On fiscal policies in specific we of course discussed Spain and Portugal following the recent Commission recommendations, or more specifically the recommended decisions by the Commission. I will not go into detail now given that we will discuss it at the Ecofin; it is an Ecofin decision. Let me just stress that the discussion is at this stage only about the question whether there is effective or ineffective action in Spain and Portugal. It was not on the follow-up decisions regarding sanctions, possible sanctions or the effect of actions this and in the coming years. So it was just about looking back. There was strong support for the two Commission recommendations today. We agreed that we should continue swiftly with the next steps in the procedures so that we give clarity and certainty to all involved as soon as possible.
We also briefly took stock of the latest post-programme surveillance (PPS). This was for Ireland and Portugal.
In Ireland, the good progress continues and there is no reason for great concern.
For Portugal, there are a few more concerns, risks in the economy and in the banking sector, which are acknowledged also of course by the Portuguese authorities. They are committed to work on that as well as to work on budgetary issues.
Both of these programmes will have another post-programme surveillance later on.

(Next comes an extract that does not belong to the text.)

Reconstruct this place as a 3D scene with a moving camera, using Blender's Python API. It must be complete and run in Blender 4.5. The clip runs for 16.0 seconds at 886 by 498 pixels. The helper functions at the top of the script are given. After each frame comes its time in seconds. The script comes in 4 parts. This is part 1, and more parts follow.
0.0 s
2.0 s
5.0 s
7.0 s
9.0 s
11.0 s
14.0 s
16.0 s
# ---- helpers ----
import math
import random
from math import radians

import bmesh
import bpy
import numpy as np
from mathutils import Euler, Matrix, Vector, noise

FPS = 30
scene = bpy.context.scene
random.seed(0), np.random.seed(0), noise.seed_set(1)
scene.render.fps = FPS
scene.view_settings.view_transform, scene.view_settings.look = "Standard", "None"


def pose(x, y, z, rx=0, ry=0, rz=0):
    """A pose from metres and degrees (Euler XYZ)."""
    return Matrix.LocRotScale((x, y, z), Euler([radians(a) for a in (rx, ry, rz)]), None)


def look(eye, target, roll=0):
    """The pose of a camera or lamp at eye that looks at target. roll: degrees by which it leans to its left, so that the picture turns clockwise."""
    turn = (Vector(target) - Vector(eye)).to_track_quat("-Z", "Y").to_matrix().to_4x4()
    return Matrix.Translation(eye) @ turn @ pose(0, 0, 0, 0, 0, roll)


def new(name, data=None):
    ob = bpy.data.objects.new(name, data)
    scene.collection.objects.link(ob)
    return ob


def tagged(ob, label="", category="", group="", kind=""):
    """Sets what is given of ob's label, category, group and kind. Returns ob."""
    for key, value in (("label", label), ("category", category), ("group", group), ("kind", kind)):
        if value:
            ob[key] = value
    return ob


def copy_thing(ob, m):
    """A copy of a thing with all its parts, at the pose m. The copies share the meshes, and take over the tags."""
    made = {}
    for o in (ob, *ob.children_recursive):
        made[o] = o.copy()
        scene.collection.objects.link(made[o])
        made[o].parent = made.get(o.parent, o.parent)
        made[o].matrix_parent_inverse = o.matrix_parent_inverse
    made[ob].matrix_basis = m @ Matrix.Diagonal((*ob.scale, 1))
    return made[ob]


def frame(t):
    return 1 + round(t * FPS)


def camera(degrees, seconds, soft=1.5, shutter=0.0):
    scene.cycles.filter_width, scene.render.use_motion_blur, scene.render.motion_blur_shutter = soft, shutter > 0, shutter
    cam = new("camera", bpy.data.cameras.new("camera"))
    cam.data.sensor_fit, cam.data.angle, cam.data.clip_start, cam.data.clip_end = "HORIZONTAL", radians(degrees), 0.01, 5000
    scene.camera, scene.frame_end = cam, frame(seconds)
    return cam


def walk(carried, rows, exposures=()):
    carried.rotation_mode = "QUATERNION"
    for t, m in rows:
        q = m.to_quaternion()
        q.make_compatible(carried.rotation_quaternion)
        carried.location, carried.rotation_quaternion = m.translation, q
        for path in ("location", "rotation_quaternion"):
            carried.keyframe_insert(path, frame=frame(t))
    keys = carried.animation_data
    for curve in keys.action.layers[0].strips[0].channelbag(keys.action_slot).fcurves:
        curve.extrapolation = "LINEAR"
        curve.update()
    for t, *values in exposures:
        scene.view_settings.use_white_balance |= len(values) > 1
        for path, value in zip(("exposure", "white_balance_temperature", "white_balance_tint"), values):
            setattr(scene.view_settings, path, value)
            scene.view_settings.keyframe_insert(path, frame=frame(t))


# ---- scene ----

Finally we had a broad discussion on reducing barriers to investment, both on the public and private side. On the public side the discussion focused on the criteria for the investment clause, some statistical issues on how to deal with investments from public budgets. And on the private side we focused, on the basis of the paper the Commission prepared, on a couple of areas where work should be done to improve the efficiency of public administration, the business environment in our countries, and sector-specific burdens that hinder further private investments. More work will be done on that and we will continue on that topic later this year.